OKDE : Syriza est une coalition, une alliance d’une partie de la gauche radicale avec Synaspismos[5]. En ce moment, je crois que tout le monde peut le voir, le secteur de la gauche radicale qui y intervient n’a aucune influence sur les politiques qui sont menées par Syriza. Synaspismos s’est renforcé avec cette alliance et il en est la principale direction. C’est ainsi qu’il a une grande influence. Aujourd’hui la principale revendication de Syriza, c’est les élections anticipées. En fait Syriza quémande au Parti Communiste et à la gauche en général une unité électorale. Syriza a une participation dans les luttes mais vu qu’elle ne dispose que de très peu de soutiens pour les développer, sa participation est très passive.
La politique électorale de Syriza est-elle populaire au sein de la population ? Les travailleurs et la jeunesse la voient-ils comme une alternative ?
OKDE : Dans la situation actuelle où par exemple les dirigeants de Synaspismos passent à la télé il est évident qu’ils récoltent plus de sympathie que le reste des politiciens. Lors des prochaines élections nous allons voir également une montée des scores de la gauche. Nous pouvons dire qu’il y a une certaine sympathie, mais aussi un espoir chez les gens du fait qu’il existe un programme différent. Mais je ne crois pas qu’on puisse dire que les gens espèrent sortir de la crise avec le programme de Syriza…
Quelle est la politique et quel est le rôle d’Antarsya[6], l’équivalent grec des partis anticapitalistes larges ? Quelle est sa taille ? Où intervient Antarsya, et avec quelle politique ?
OKDE : Antarsya est aussi une coalition de la gauche radicale, créée il y a 3 ans, [après la révolte de la jeunesse en] 2008. Nous pensons que cette coalition dérive, petit ã petit, vers le réformisme. Cette situation n’est pas nouvelle car lorsque la crise a commencé en 2007 les principales forces qui sont aujourd’hui dans cette alliance disaient qu’il n’y avait pas de crise. Pendant les trois dernières années Antarsya a conduit une politique visant ã construire une unité en général et mettre en place un front large de la gauche.
Maintenant ils disent ouvertement qu’ils cherchent une convergence avec les masses et les secteurs qui ne sont plus au PASOK, ainsi qu’un front large avec Syriza et le Parti Communiste.
Dernièrement, dans les luttes où ils sont intervenus, on a constaté qu’ils n’étaient pas à la hauteur de la situation. On pense que cette politique de front large avec la gauche est quelque chose de très dangereux.
Pour finir, est-ce que tu peux nous parler un peu plus de votre orientation et du programme de l’OKDE ?

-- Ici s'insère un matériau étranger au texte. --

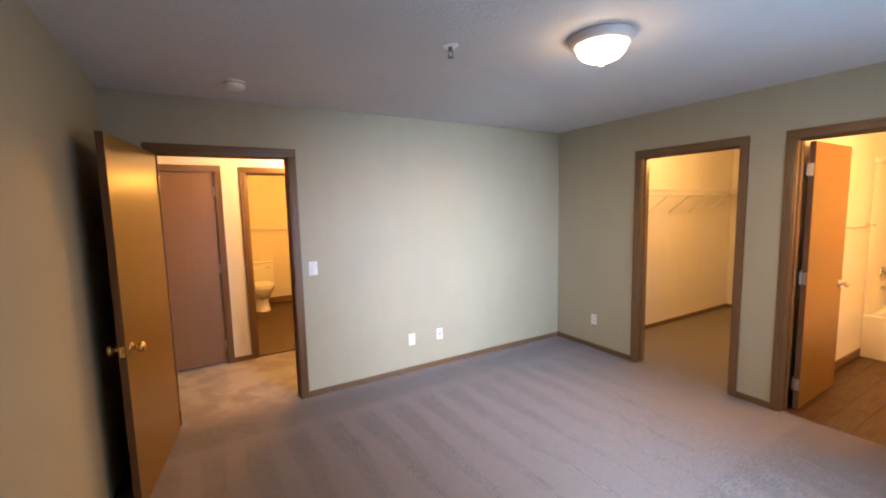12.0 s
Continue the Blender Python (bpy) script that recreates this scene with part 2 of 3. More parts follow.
mat_vinyl = plain("white_vinyl_frame", (0.70, 0.74, 0.78), 0.35)
# dark grey puts the window bars' backlit look into the colour; sprinkler metal too
mat_grille = plain("backlit_bar_sprinkler_grey", (0.16, 0.18, 0.20), 0.5)
mat_vent = plain("dark_register_paint", (0.09, 0.10, 0.115), 0.6)
mat_pan = plain("painted_lamp_pan", (0.60, 0.56, 0.52), 0.35)
mat_wire = plain("white_coated_wire", (0.74, 0.72, 0.68), 0.35)
mat_nickel = plain("brushed_nickel", (0.60, 0.57, 0.53), 0.32, 1.0)


def vane_material():
    m, nt, p = start("blind_vane_vinyl", 0.5, 0, 0.3)
    n = noise_of(nt, place_of(nt, (40, 40, 1.5), True), 3, 3)
    col = blend(nt, ramp(nt, n, 0.3, 0.7), (0.68, 0.73, 0.77), (0.74, 0.79, 0.82))
    nt.links.new(col, p.inputs["Base Color"])
    nt.links.new(bump(nt, n, 0.06, 0.002), p.inputs["Normal"])
    tr = nt.nodes.new("ShaderNodeBsdfTranslucent")
    nt.links.new(blend(nt, 1.0, col, (0.75, 0.95, 1.0), "MULTIPLY"), tr.inputs[0])
    mix = nt.nodes.new("ShaderNodeMixShader")
    mix.inputs[0].default_value = 0.35
    out = nt.nodes["Material Output"]
    nt.links.new(p.outputs[0], mix.inputs[1])
    nt.links.new(tr.outputs[0], mix.inputs[2])
    nt.links.new(mix.outputs[0], out.inputs[0])
    return m


def glass_material():
    m, nt, p = start("window_glass", 0.0)
    p.inputs["Transmission Weight"].default_value = 1.0
    p.inputs["IOR"].default_value = 1.1
    p.inputs["Base Color"].default_value = (0.93, 0.97, 0.97, 1)
    return m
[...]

OKDE : En ce moment, la tâche la plus importante est d’aider ã développer l’auto-organisation dans tous les secteurs. Dans ce cadre nous luttons pour la perspective d’un soulèvement généralisé et « pour qu’ils s’en aillent tous », comme alternative face aux issues institutionnelles des partis majoritaires et les issues électorales.
Nous sommes pour l’annulation de la dette et le non-paiement à l’égard des organismes internationaux. Nous refusons également de payer les impôts que veut nous imposer le gouvernement. Nous soutenons l’idée que seule la grève générale politique est capable d’en finir avec ce gouvernement.

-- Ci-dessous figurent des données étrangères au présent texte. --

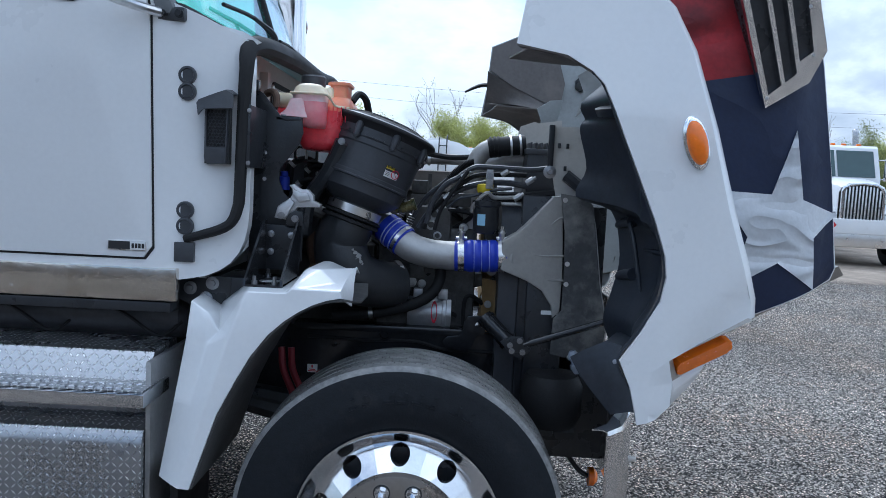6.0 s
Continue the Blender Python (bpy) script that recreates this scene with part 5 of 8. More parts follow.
def build_steps(o):
    bx = thing_part("step_box", (0, 0, 0), truck, "diamond plate step box below the door")
    # lower box: rolled top edge and upright face
    prof = [(0.55, 0.45), (1.106, 0.45), (1.108, 0.475), (1.109, 0.56), (1.108, 0.70), (1.103, 0.732), (1.09, 0.752), (1.065, 0.764), (0.99, 0.775), (0.975, 0.80), (0.965, 0.842), (0.55, 0.845)]
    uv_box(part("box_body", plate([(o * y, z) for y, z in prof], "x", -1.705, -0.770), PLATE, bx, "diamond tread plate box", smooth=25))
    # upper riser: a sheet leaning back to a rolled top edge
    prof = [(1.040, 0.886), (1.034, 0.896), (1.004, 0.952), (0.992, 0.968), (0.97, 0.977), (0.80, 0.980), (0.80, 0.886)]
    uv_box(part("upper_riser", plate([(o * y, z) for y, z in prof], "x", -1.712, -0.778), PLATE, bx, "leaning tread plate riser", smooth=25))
    for z, x0, x1, y in ((0.885, -1.735, -0.742, 1.165), (0.445, -1.778, -0.800, 1.190)):
        bm = boxes((x0, x1, *y_pair(o, 0.96, y), z - 0.042, z), bevel=0.005)
        tr = part("step_tread", bm, ALU, bx, "aluminium step tread with a plain front edge")
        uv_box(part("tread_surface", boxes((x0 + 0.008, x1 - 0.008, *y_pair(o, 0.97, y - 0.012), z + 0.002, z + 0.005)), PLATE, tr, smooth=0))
        # pressed grip buttons in two rows
        bm = bmesh.new()
        for i in range(34):
            for j in range(2):
                x = x0 + 0.03 + (x1 - x0 - 0.06) * (i + 0.5 * j) / 34
                yy = o * (y - 0.035 - j * 0.045)
                box(bm, x - 0.009, x + 0.009, yy - 0.006, yy + 0.006, z + 0.004, z + 0.009, 0.002)
        tagged(part("grip_button", bm, ALU, tr, "pressed grip buttons", smooth=0), "pressed grip buttons", kind="stuff")
    for x in (-1.62, -0.86):
        part("step_hanger", boxes((x - 0.02, x + 0.02, *y_pair(o, 0.98, 1.12), 0.36, 0.405)), BLACK, bx)
    for x in (-1.66, -0.79):
        part("tread_stay", plate([(o * 1.0, 0.842), (o * 1.14, 0.842), (o * 1.0, 0.775)], "x", x, x + 0.006), DULL, bx)
    for x, y, z in ((-1.62, 1.113, 0.69), (-0.83, 1.113, 0.69), (-1.62, 1.113, 0.53), (-0.83, 1.113, 0.53), (-1.62, 1.022, 0.915), (-0.82, 1.022, 0.915)):
        bm = bmesh.new()
        bolt(bm, (x, o * (y - 0.004), z), (0, o, 0.15 if z < 0.8 else 0.8), 0.006, 0.010)
        part("bolt", bm, BOLT_M, bx)
    bm = boxes((-0.768, -0.752, *y_pair(o, 0.56, 1.085), 0.455, 0.96), bevel=0.003)
    part("end_plate", bm, DULL, bx, "dull bent end of the step box")
    # cab mount and air tanks in the gap above
    bm = bmesh.new()
    cyl(bm, (-1.75, o * 0.62, 1.02), (-0.8, o * 0.62, 1.02), 0.055, 14)
    box(bm, -0.62, -0.50, *y_pair(o, 0.70, 0.90), 1.05, 1.20, 0.01)
    part("cab_mount", bm, BLACK, truck, "black cab mount")
    bm = lathe(bmesh.new(), [(-0.36, 0.0), (-0.36, 0.05), (-0.34, 0.075), (0.30, 0.075), (0.32, 0.05), (0.32, 0.0)], (-1.05, o * 0.80, 1.05), (1, 0, 0), 24)
    part("air_tank", bm, CASING_D, truck, "dull dark air tank below the cab")
    for x in (-1.35, -1.0):
        bm = bmesh.new()
        tube(bm, [(x, o * 0.88, 1.10), (x + 0.10, o * 0.90, 1.06), (x + 0.2, o * 0.90, 1.0), (x + 0.26, o * 0.86, 1.04)], 0.006, 6)
        part("air_pipe", bm, RUBBER, truck)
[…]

Parallèlement nous défendons des revendications nécessaires pour sortir de la crise comme la nationalisation des banques et des entreprises les plus importantes, l’établissement d’un contrôle strict sur les mouvements de capitaux et le monopole du commerce extérieur. De plus nous revendiquons également d’autres mesures anticapitalistes, que l’on pourrait presque qualifier de survie, comme l’expropriation et la nationalisation des grandes entreprises, des banques… Nous menons aussi la lutte pour une autre société, pour le socialisme, pour la révolution…

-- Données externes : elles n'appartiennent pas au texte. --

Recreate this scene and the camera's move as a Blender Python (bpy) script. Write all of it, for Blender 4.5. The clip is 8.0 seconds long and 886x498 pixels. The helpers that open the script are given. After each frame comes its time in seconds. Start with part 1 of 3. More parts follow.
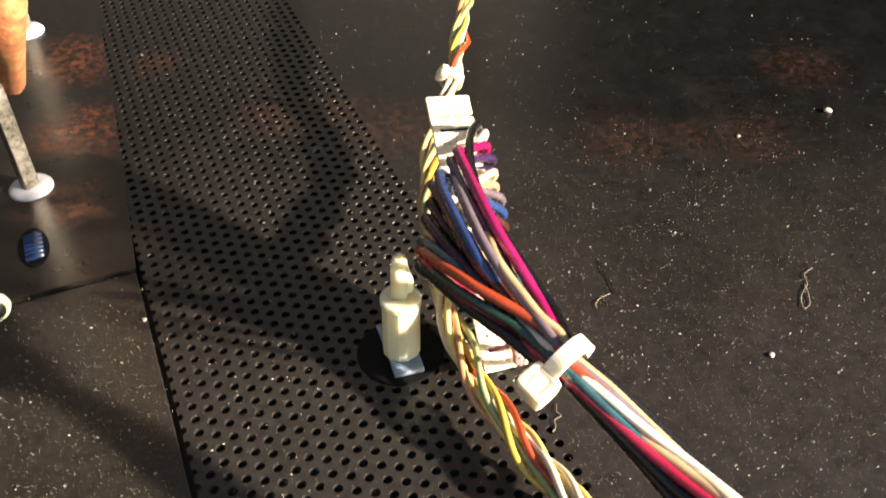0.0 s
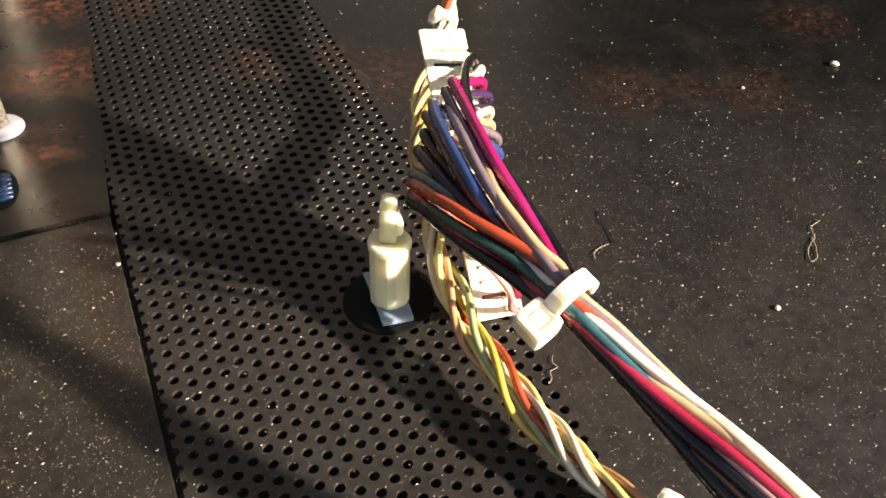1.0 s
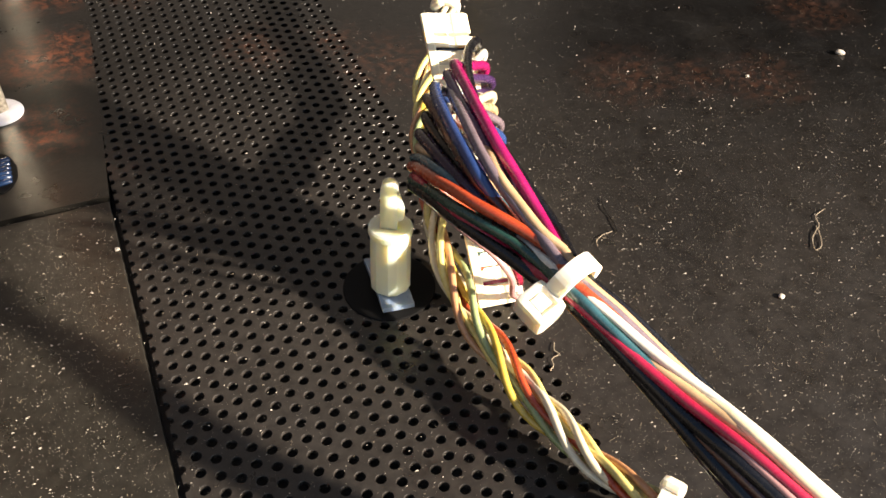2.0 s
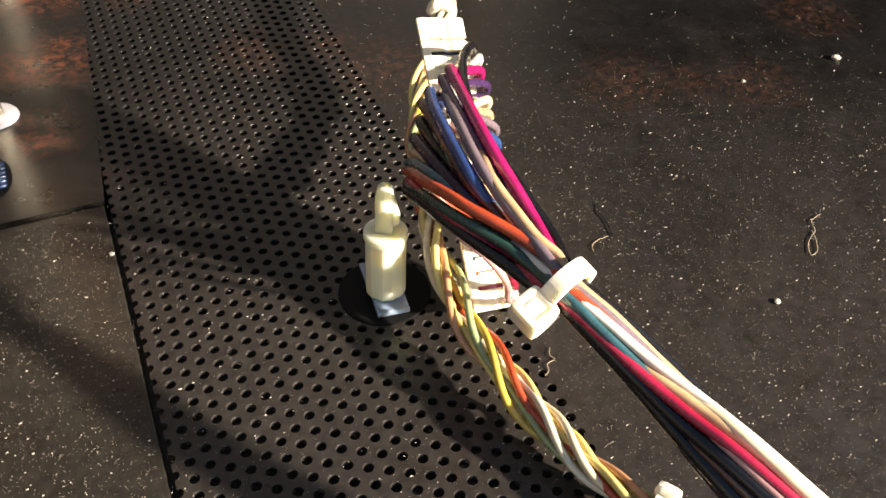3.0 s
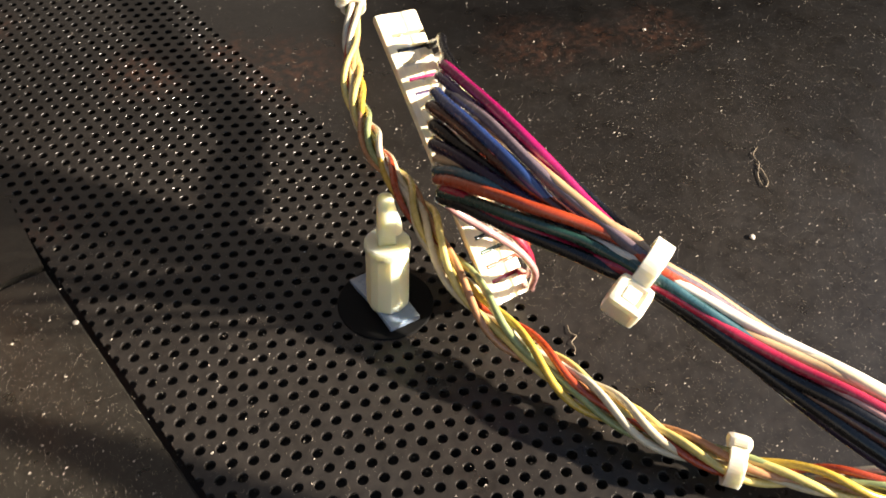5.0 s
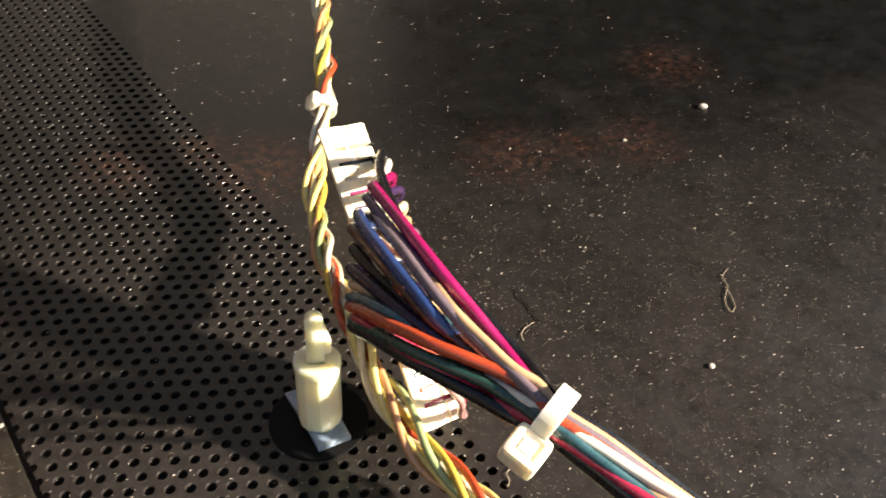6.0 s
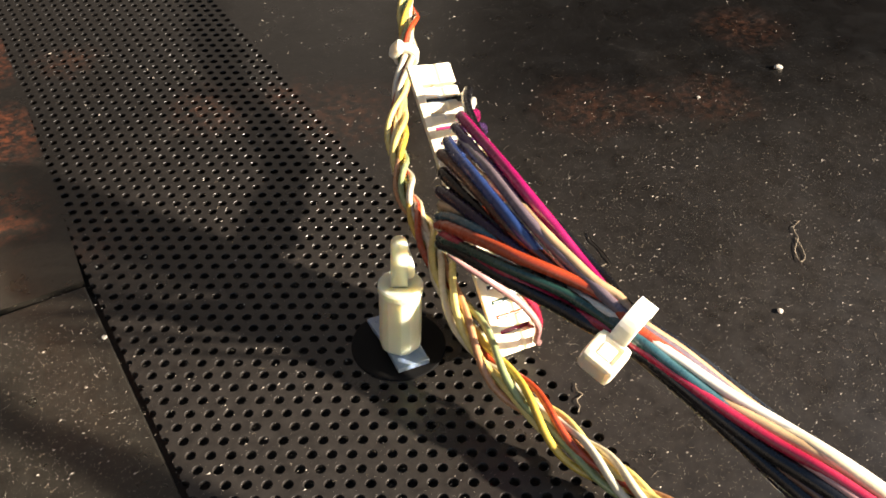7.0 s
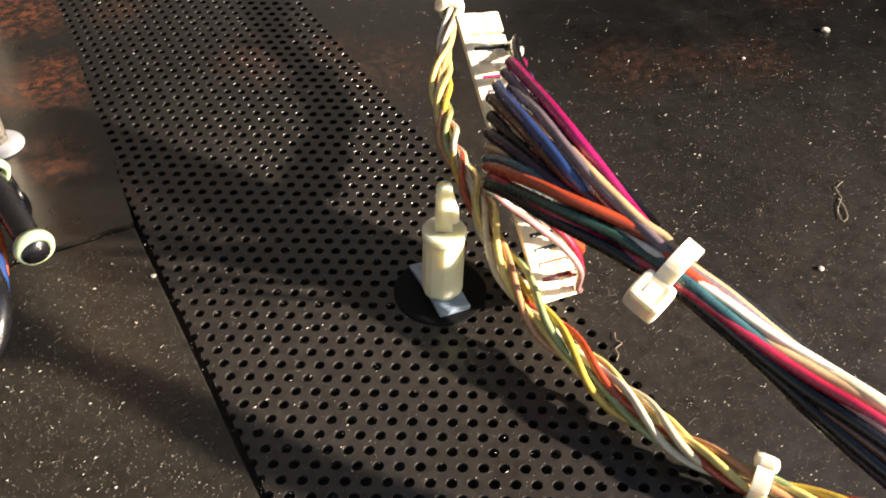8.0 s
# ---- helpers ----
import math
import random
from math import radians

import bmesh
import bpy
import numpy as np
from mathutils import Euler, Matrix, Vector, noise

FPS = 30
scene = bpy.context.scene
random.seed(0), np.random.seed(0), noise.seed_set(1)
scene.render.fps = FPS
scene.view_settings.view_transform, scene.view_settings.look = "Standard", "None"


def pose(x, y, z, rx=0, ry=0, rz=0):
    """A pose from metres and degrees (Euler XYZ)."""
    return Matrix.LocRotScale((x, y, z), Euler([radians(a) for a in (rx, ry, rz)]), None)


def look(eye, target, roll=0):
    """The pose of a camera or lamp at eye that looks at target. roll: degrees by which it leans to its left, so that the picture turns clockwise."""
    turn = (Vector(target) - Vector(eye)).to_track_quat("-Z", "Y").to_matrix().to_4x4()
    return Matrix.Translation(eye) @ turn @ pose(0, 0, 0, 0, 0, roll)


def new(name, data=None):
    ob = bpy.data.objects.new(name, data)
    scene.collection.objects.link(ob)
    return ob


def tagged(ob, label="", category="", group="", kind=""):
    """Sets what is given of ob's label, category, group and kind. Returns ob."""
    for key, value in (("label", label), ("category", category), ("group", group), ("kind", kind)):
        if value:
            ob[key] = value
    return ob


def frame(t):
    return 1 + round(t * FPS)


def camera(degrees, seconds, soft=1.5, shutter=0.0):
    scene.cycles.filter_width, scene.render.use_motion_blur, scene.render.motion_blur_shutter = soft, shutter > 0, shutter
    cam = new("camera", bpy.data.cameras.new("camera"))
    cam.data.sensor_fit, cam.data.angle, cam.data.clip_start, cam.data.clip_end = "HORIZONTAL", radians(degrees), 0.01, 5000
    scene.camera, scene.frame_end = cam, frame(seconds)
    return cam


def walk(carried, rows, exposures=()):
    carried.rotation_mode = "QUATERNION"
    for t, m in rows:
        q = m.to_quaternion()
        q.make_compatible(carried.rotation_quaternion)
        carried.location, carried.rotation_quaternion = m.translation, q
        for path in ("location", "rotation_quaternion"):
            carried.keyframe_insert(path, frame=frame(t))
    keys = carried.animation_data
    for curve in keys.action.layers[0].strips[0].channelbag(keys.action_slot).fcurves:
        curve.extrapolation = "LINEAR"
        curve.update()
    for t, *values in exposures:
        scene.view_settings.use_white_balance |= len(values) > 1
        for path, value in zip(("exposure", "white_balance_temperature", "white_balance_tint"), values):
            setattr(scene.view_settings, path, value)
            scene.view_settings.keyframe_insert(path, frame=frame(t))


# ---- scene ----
# ---- camera and path ----
MM = 0.001
cam = camera(51.4, 8.0, soft=1.6, shutter=0.5)
PATH = [
    (0, (-0.03632, -0.10709, 0.12590), (0.00598, -0.00399, 0.02548), -0.61),
    (0.5, (-0.03718, -0.10590, 0.11782), (0.00578, -0.00496, 0.01552), 0.61),
    (1, (-0.03631, -0.10478, 0.11538), (0.00718, -0.00452, 0.01264), 0.92),
    (1.5, (-0.03642, -0.10481, 0.11385), (0.00651, -0.00511, 0.01034), 1.04),
    (3, (-0.03573, -0.10476, 0.11342), (0.00775, -0.00468, 0.01049), 1.26),
    (3.5, (-0.03592, -0.10535, 0.11428), (0.00781, -0.00477, 0.01195), 1.27),
    (3.7, (-0.03919, -0.10505, 0.11185), (0.00460, -0.00415, 0.00986), 1.59),
    (4, (-0.04689, -0.10176, 0.11662), (0.00086, -0.00397, 0.01339), 1.86),
    (4.2, (-0.05120, -0.09935, 0.11494), (0.00119, -0.00700, 0.00898), 2.00),
    (5.3, (-0.05951, -0.08058, 0.11364), (0.01113, -0.00074, 0.00811), 2.26),
    (5.5, (-0.05626, -0.08411, 0.11599), (0.01435, 0.00126, 0.01485), 2.24),
    (5.7, (-0.04921, -0.08708, 0.11767), (0.02294, 0.00194, 0.02086), 2.89),
    (6, (-0.04164, -0.08646, 0.11636), (0.02629, 0.00511, 0.01889), 2.17),
    (6.2, (-0.04354, -0.08891, 0.11702), (0.02223, 0.00374, 0.01909), 1.55),
    (6.5, (-0.04730, -0.09077, 0.11516), (0.01526, 0.00252, 0.01574), 1.27),
    (7, (-0.05047, -0.09278, 0.11463), (0.00894, 0.00217, 0.01485), 1.07),
    (7.5, (-0.05257, -0.09457, 0.11429), (0.00417, 0.00081, 0.01338), 0.90),
    (8, (-0.05480, -0.09531, 0.11268), (-0.00079, -0.00059, 0.00967), 0.94),
]
walk(cam, [(t, look(eye, target, roll)) for t, eye, target, roll in PATH])

# ---- sky and sun ----
SUN_TO = Vector((2.0, -1.82, 1.0)).normalized()
world = bpy.data.worlds.new("sky")
scene.world = world
world.use_nodes = True
wn = world.node_tree.nodes
sky = wn.new("ShaderNodeTexSky")
sky.sky_type = "NISHITA"
sky.sun_disc = False
sky.sun_elevation = math.asin(SUN_TO.z)
sky.sun_rotation = math.atan2(SUN_TO.x, SUN_TO.y)
wn["Background"].inputs["Strength"].default_value = 0.045
world.node_tree.links.new(sky.outputs["Color"], wn["Background"].inputs["Color"])
sun_data = bpy.data.lights.new("sun", "SUN")
sun_data.energy = 5.0
sun_data.angle = radians(1.9)
sun_data.color = (1.0, 0.875, 0.735)
sun = new("sun", sun_data)
sun.matrix_world = look(SUN_TO, (0, 0, 0))
scene.view_settings.exposure = 2.04


# ---- materials ----
def material(name, colour, rough=0.5, metal=0.0, coat=0.0, sss=0.0, sss_scale=0.002, spec=0.5):
    m = bpy.data.materials.new(name)
    m.use_nodes = True
    b = m.node_tree.nodes["Principled BSDF"]
    b.inputs["Base Color"].default_value = (*colour, 1)
    b.inputs["Roughness"].default_value = rough
    b.inputs["Metallic"].default_value = metal
    b.inputs["Coat Weight"].default_value = coat
    b.inputs["Coat Roughness"].default_value = 0.11
    b.inputs["Specular IOR Level"].default_value = spec
    if sss:
        b.inputs["Subsurface Weight"].default_value = sss
        b.inputs["Subsurface Radius"].default_value = (1.0, 0.85, 0.6)
        b.inputs["Subsurface Scale"].default_value = sss_scale
    return m, m.node_tree, b


def noise_node(tree, scale, detail=4.0, rough=0.6, coords="Object"):
    tc = tree.nodes.new("ShaderNodeTexCoord")
    n = tree.nodes.new("ShaderNodeTexNoise")
    n.inputs["Scale"].default_value = scale
    n.inputs["Detail"].default_value = detail
    n.inputs["Roughness"].default_value = rough
    tree.links.new(tc.outputs[coords], n.inputs["Vector"])
    return n


def ramp(tree, source, stops):
    r = tree.nodes.new("ShaderNodeValToRGB")
    while len(r.color_ramp.elements) < len(stops):
        r.color_ramp.elements.new(0.5)
    for e, (at, c) in zip(r.color_ramp.elements, stops):
        e.position = at
        e.color = (*c, 1) if len(c) == 3 else c
    tree.links.new(source, r.inputs["Fac"])
    return r.outputs["Color"]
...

Cette « guerre de résistance prolongée » qu’est en train de mener le peuple en Grèce a un grand impact dans l’Union Européenne et dans le monde entier. La lutte des travailleurs grecs est la lutte des travailleurs de l’UE et du monde entier. Partout, il faudrait développer la solidarité avec la lutte des travailleurs et de la jeunesse en Grèce. Nous appelons à la solidarité de tous les ouvriers et de toutes les organisations, et encore plus des partis et des forces révolutionnaires en Europe et partout ailleurs.